There was the central conceit of the mirage. Apart from being a neat twist that you could build off of [it was a reminder that] your place in history, at the top of the pyramid of power, is not assured. If the world is turned over once, it could turn over again, and you should maybe build your ethics on the idea that you’ll be on the bottom some day or you’ll be in need of mercy…If you took Americans and you put them in a position where they believe they should be at the top, and instead, had been humiliated and put at the bottom, the rage that would evolve from that is probably not that different than the rage that comes out of the Middle East. They’ve been on the receiving end for a long time. Certainly guys like [Ayman al-]Zawahiri are oppressed, they’re mad. The Mirage was part of the way at getting at some of that mindless violence.
Do you think significant culture change is possible? The book is a very funny, pointed warning for folks who think they can alter the course of history and civilizations easily, but I’m not sure that answers the question of whether those world-historical forces can be altered at all?

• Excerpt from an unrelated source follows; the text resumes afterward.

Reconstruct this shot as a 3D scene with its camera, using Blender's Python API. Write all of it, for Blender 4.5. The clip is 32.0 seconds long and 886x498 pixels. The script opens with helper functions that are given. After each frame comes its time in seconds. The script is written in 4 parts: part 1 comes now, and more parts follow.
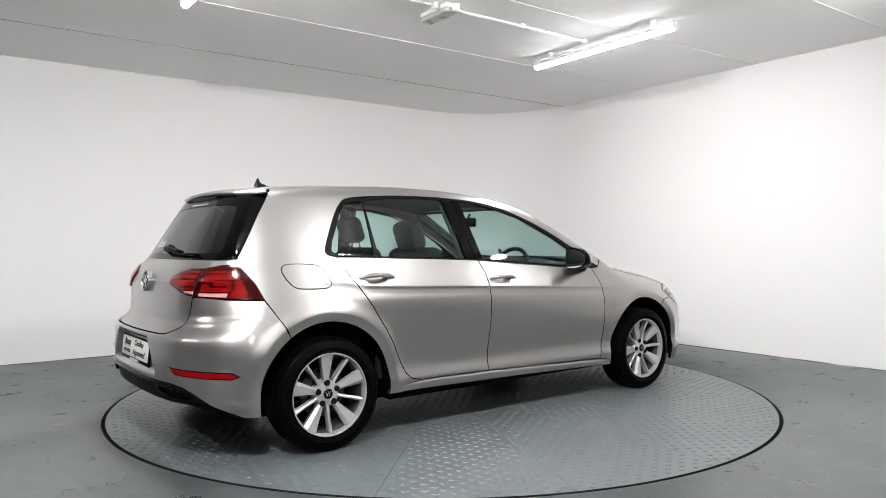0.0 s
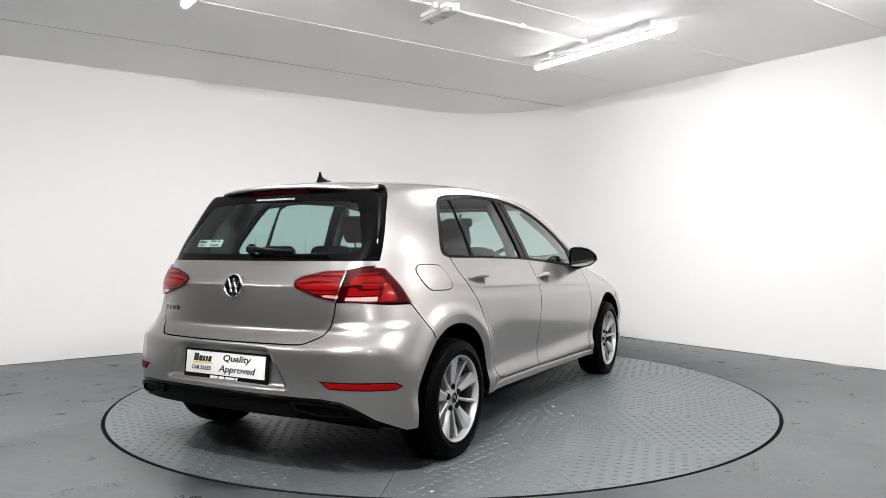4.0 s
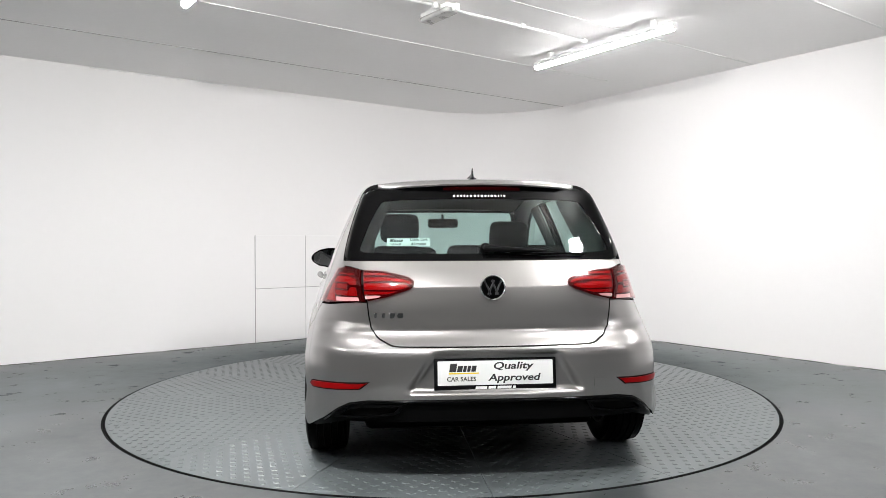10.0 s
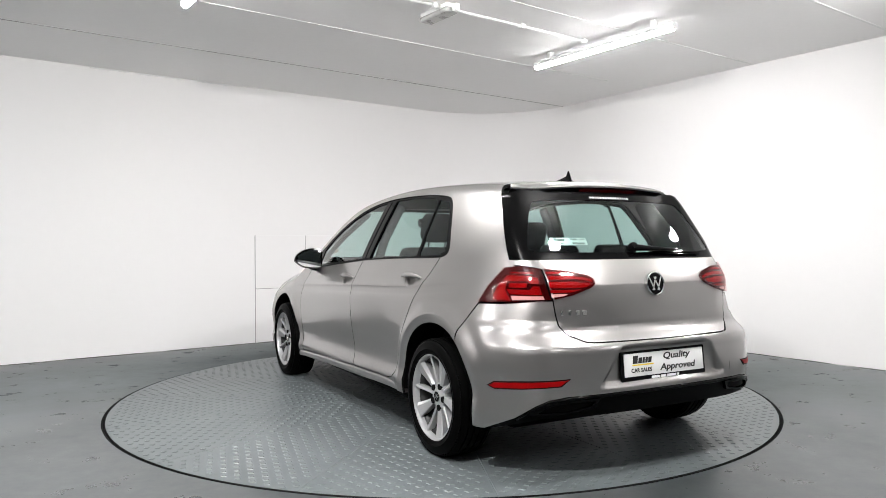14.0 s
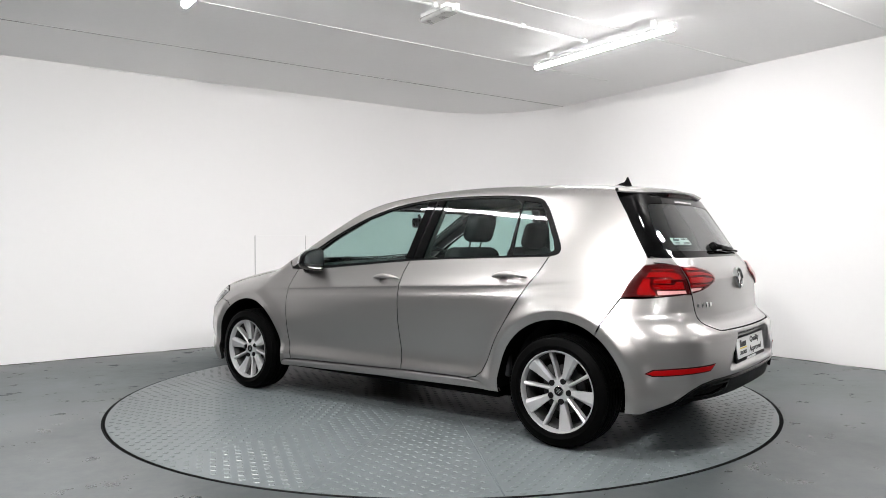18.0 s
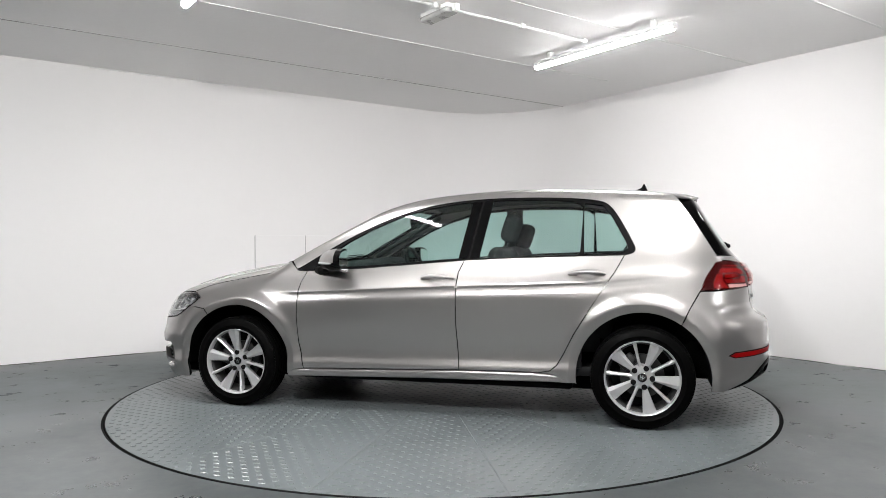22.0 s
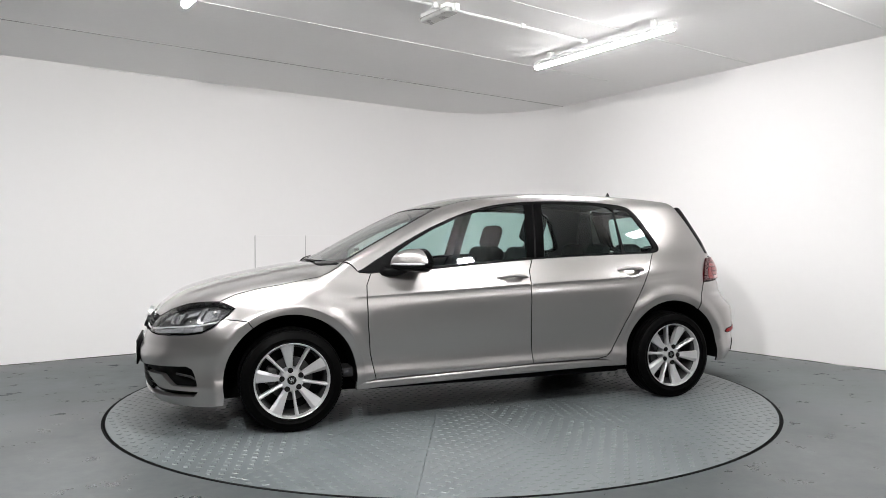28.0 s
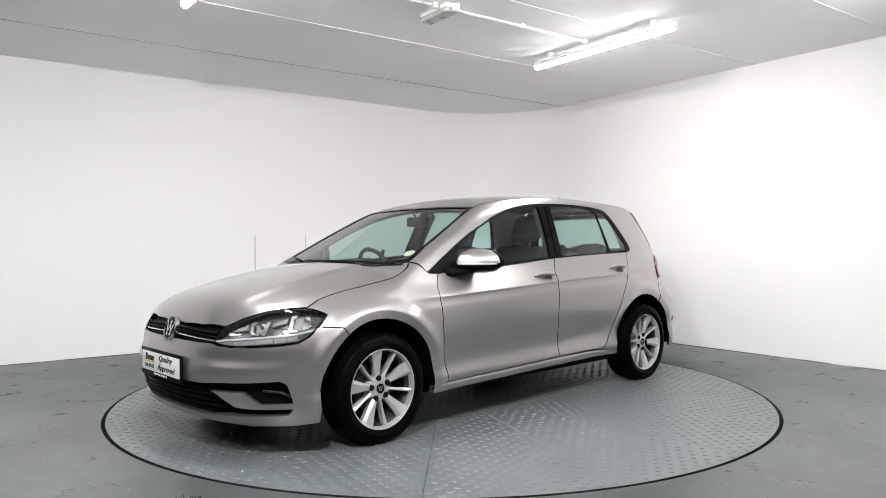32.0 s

History is in part a series of human decisions, but it’s also a series of accidents. It’s not so much that we can’t change hsitory or affect it, but we overestimate our ability to do it and to do it quickly. Desire often gets ahead of reason…If you’re happy with the way your society works, it’s natural to assume this is the way it should work for everybody. Something that drives this adventure of we’ll go into Iraq, and take out the dictator, and democracy will flourish, and that’s the end point of history for everybody, that ignores that history works differently for everybody…It’s not that I don’t hope that Iraq and other countries will eventually have a robust democracy. But part of it is having a robust democracy for long enough that people don’t want to return to dictatorship. In America, we haven’t had a king for over 200 years, so if you tried to set up a monarchy, you’d be faced with a collective disbelief of 300 million people. That interia protects us from more obvious forms of despotism.